How To Set Up a Home Recording Studio For Beginners

microphone-DAW

The need for multi million pound studios is almost extinct, gone, vanished, peaced out!
You can now deliver quality music from the comfort of your own home, for a snippet of the price, but remember hiring a Studio will come with highly trained and Professional Engineers… Doesn’t matter though because you’ll have all the time in the world to learn and get to know your equipment.

In this article we’ll give you 10 tips and advice on how to set up your home recording studio, and start you journey on your musical path.

Creative people ie. Singers, Songwriters, Rappers, MC’s, Beatmakers, all have one thing in common, and that is the need to get their talent heard. It’s important that talented people share their gift and now that computers, the internet and the affordable pricing of equipment have all made it easy for us to do that, there’s no excuse!

1. Computer
You’ll need to choose a computer. This will be the main part of your home studio. This will run your DAW (Digital Audio Workstation) as well as connect to your Audio Interface. Specs are important as you need to be able to run your software and audio interface without problems with latency. Macs or PC’s, what to decide it’s your choice, but bear in mind Logic Studio (DAW) is only Mac compatible.

2. DAW
Digital Audio Workstation. Whether you choose Reason, Logic Studio, Pro Tools, FL Studio to name a few. Take note that these all have different learning curves, some more steep than others, but like everything else the more hours you put in the better you’ll become.

3. Audio interface
An audio interface converts a signal from Analog to Digital. It allows you to connect Mics, Synths and other external equipment to be recorded on your DAW. This will connect to your computer through USB, Thunderbolt, Firewire depending on the manufacturer. Here we’ve given a few examples to choose from and as they’re all different, you’ll have a different amount of Ins and Outs that will allow you to plug in external equipment.

4. Microphone
If you’re planning on recording then you need to invest in a good mic. You don’t have to break the bank, because nowadays you can purchase a good mic for very affordable prices. If you’re planning to record live drums then and instruments that are percussive and loud then you should think about buying a dynamic mic like an SM57 like the one’s you see your favourite Artists on stage performing with, theres a reason they use them mics and that’s because of its durability. Now, if you’re plans are to just record vocals, maybe beatbox (beatnakers) then you can take a chance on purchasing a condenser mic. These mics are more sensitive than dynamic mics but it doesn’t mean they are better. The sensitivity of these mics means it wouldn’t be wise to put it in front of a bass drum.

5. Headphones
You’ll need a good pair of headphones, if you’re making beats and you’re not able to blast the volume which you shouldn’t really because your ears are precious.

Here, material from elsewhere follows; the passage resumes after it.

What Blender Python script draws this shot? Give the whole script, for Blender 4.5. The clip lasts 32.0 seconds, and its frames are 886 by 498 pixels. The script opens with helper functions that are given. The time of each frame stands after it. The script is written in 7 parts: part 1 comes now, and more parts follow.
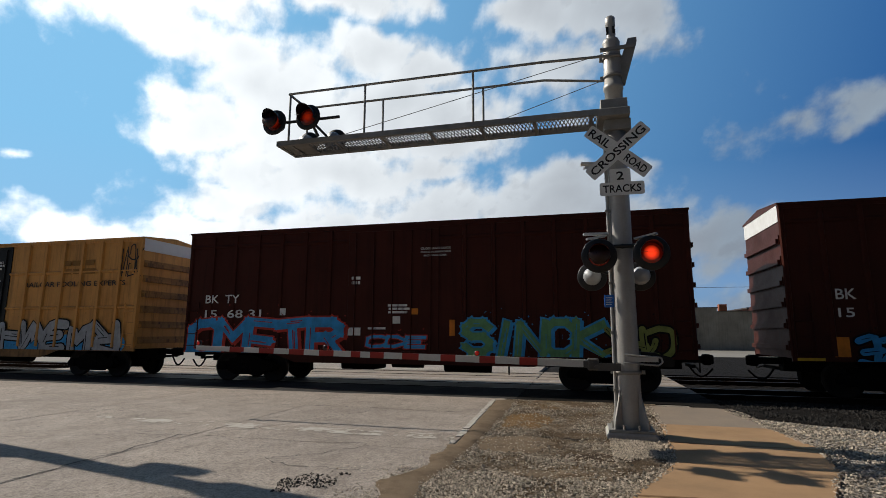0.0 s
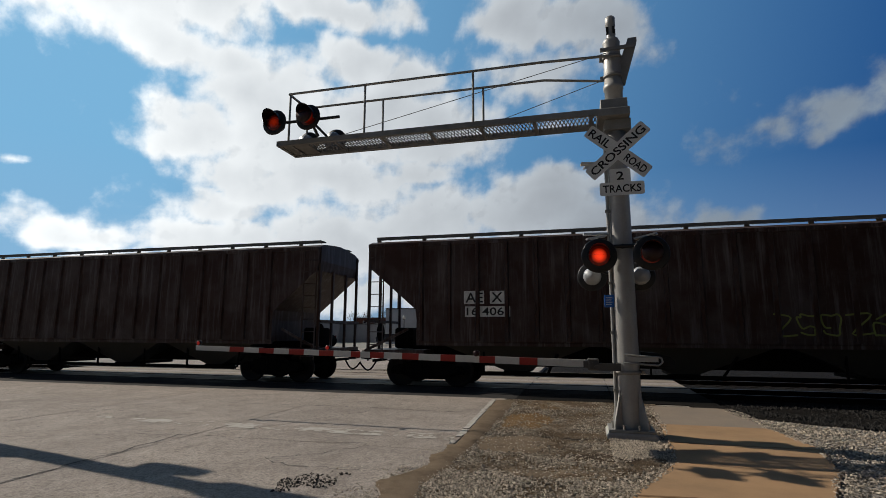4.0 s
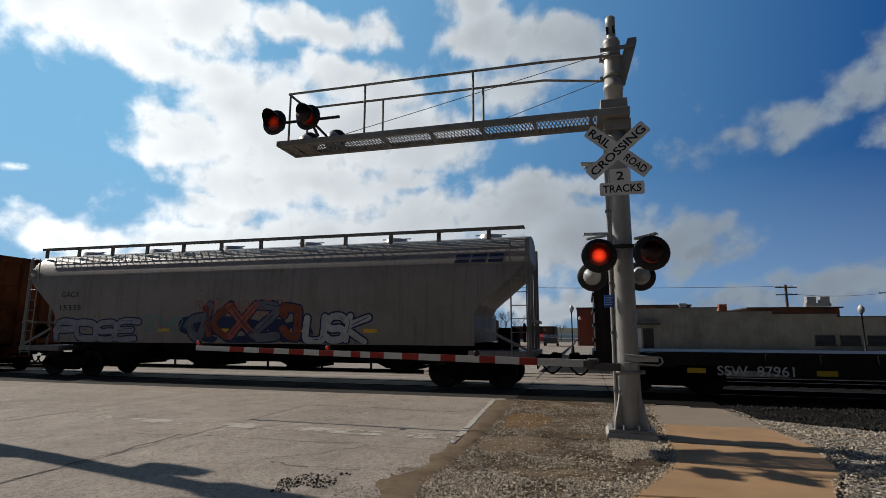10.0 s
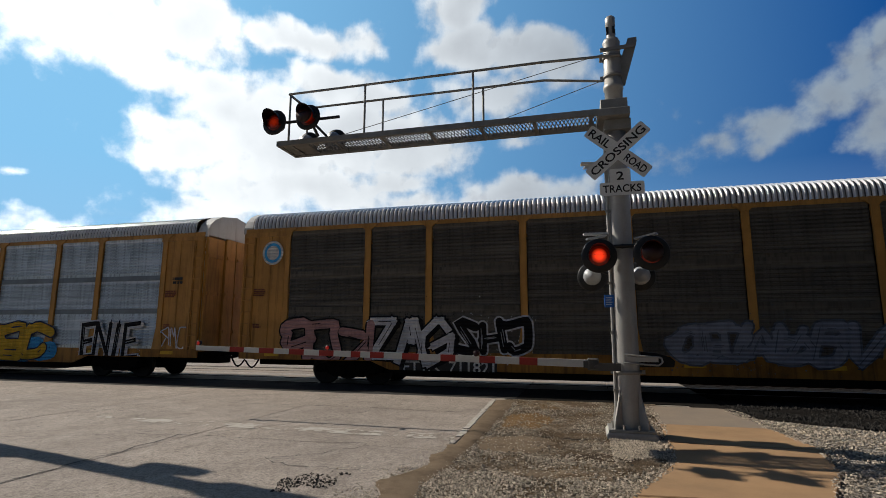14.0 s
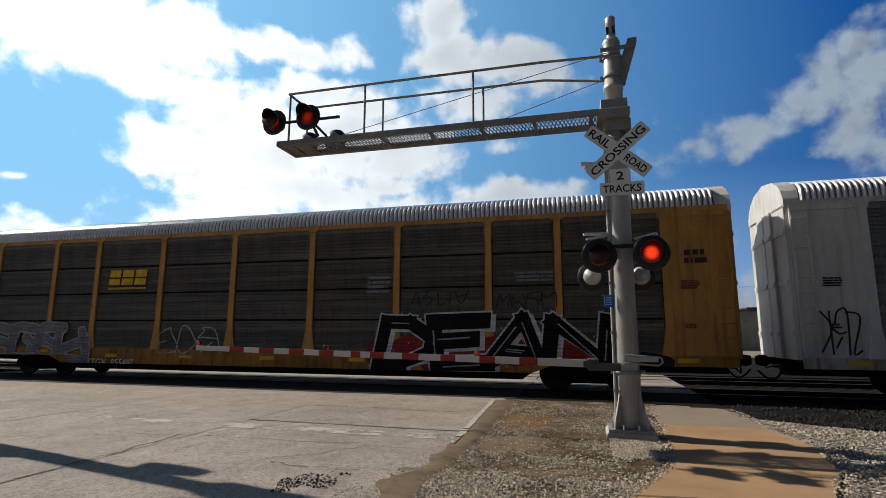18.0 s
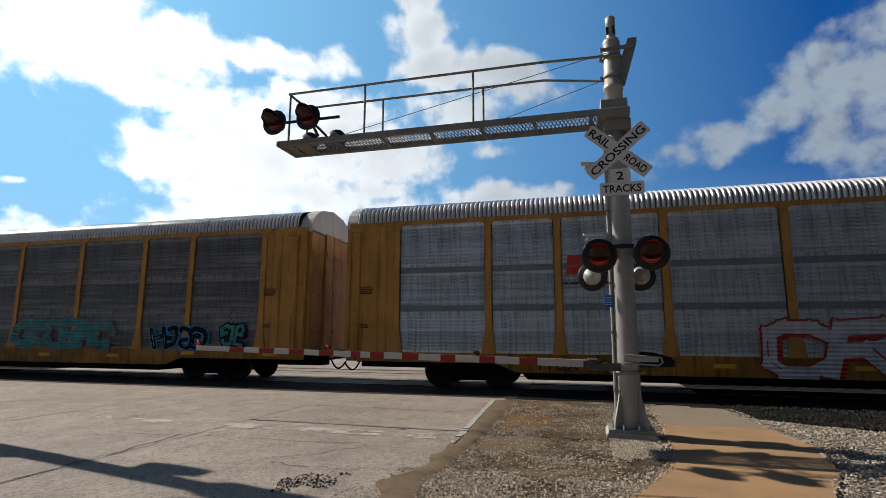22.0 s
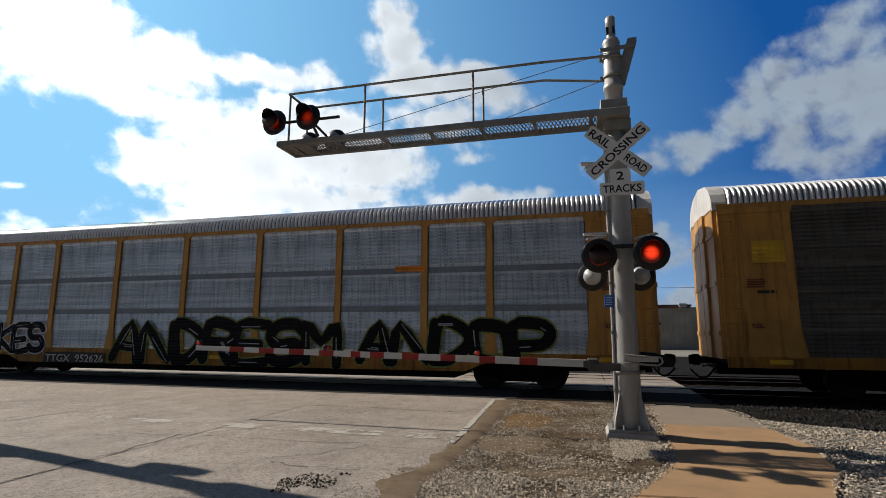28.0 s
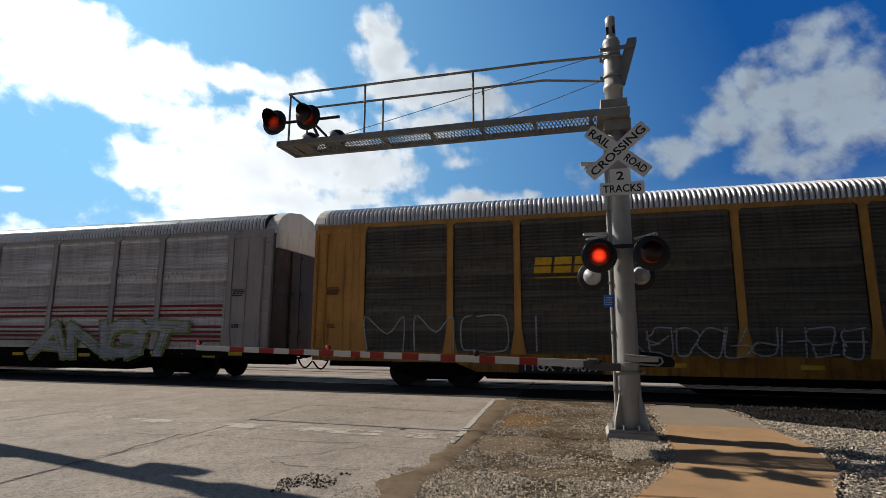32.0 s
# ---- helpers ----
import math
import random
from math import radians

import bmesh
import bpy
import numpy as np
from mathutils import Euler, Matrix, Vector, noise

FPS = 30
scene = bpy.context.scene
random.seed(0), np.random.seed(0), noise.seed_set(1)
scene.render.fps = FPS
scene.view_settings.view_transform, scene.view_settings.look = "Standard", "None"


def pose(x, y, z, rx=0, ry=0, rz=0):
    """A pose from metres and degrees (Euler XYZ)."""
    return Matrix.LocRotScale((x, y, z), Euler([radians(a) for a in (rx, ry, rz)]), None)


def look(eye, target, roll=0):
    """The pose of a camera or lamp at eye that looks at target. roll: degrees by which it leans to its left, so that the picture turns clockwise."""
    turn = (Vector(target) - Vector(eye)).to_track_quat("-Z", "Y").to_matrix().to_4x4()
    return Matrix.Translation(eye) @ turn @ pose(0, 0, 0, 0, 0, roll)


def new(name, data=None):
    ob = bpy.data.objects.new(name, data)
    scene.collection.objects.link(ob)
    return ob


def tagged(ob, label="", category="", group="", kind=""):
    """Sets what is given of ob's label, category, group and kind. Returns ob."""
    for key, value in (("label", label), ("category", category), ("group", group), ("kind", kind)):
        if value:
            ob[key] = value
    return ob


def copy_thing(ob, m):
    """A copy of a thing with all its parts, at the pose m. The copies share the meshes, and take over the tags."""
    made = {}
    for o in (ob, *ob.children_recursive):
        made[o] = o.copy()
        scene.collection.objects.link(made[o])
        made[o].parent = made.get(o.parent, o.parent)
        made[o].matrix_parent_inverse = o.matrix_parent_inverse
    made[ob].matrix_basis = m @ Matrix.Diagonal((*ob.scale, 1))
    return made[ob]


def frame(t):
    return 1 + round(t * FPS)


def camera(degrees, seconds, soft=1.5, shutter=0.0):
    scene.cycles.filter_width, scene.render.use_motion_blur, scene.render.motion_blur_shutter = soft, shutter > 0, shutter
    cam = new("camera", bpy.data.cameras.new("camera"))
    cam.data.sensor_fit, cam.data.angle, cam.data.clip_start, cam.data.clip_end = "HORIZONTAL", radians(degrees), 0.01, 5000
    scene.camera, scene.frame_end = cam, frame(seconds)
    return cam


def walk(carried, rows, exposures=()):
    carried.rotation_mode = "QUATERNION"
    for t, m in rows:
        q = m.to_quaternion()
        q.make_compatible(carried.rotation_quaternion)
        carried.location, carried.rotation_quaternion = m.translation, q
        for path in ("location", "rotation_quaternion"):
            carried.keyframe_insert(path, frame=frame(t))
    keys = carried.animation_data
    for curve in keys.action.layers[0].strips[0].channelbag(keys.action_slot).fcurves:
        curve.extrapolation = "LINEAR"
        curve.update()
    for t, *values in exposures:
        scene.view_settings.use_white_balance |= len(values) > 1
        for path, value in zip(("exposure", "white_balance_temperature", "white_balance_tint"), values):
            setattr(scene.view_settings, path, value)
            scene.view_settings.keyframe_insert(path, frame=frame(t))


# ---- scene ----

Invest in a good pair of headphones. Beats by Dre seem to be the choice for some producers but they’re a little pricey. Find a pair that you like the sound of and get used to how other commercial songs sound on them.

6. Studio monitors
These are different to normal speakers by way in design. Normal Hi Fi speaks are made so they sound good. If you get into mixing your own tracks (which you should) then invest in some studio monitors. These will help your tracks translate well on other systems, whereas normal speakers will make you think you need more bass or more hi’s when infact… you don’t. Even if you don’t get into mixing, at least when your mates come round you can brag about it!

7. Pop Shield
Pop shields are important to control plosives, as in P’s and B’s and look good on your mic stand. You can easily make a homemade one with a pair of tights and a coathanger, but I’d recommend you purchase one… they look better!

8. Storage
External Hard Drives are also an important piece in your set up. This will give you more storage space for your work. It’s a good idea to back up anything you record because you never know when a hard drive will give up on you. If data isn’t saved in more than one place… it don’t exist!

9. Room Choice
As this is a beginners home set up we realise you might not have the luxury of a spare room that you can acoustically treat, but we have to say that the room you choose will also play a big factor in your recordings and mixing. If you really want to get serious about your music then treating your room with acoustic foam will eliminate flutter echos, standing waves and other problems that can occur in a room. The good thing is though, you don’t have to go all out and pay a wad of foam. Bookshelves, clothes, coats hung up people in a room make a difference to the sound that’s coming out of the speakers and will get rid of a few issues your room might have.

10. Midi Keyboard
This will allow you to manipulate the hundreds of software synths you’ve collected in the time you’ve managed to complete your setup. Some have dedicated drum pads which gets rid of the need for a drum pad machine, but there’s no harm in having one of those bad boys in your arsenal.

11. Lava Lamp
This is optional, but can create a calming mood in your set up and create an ambience of tranquil bliss, sparking all kinds of inspiration… or maybe not.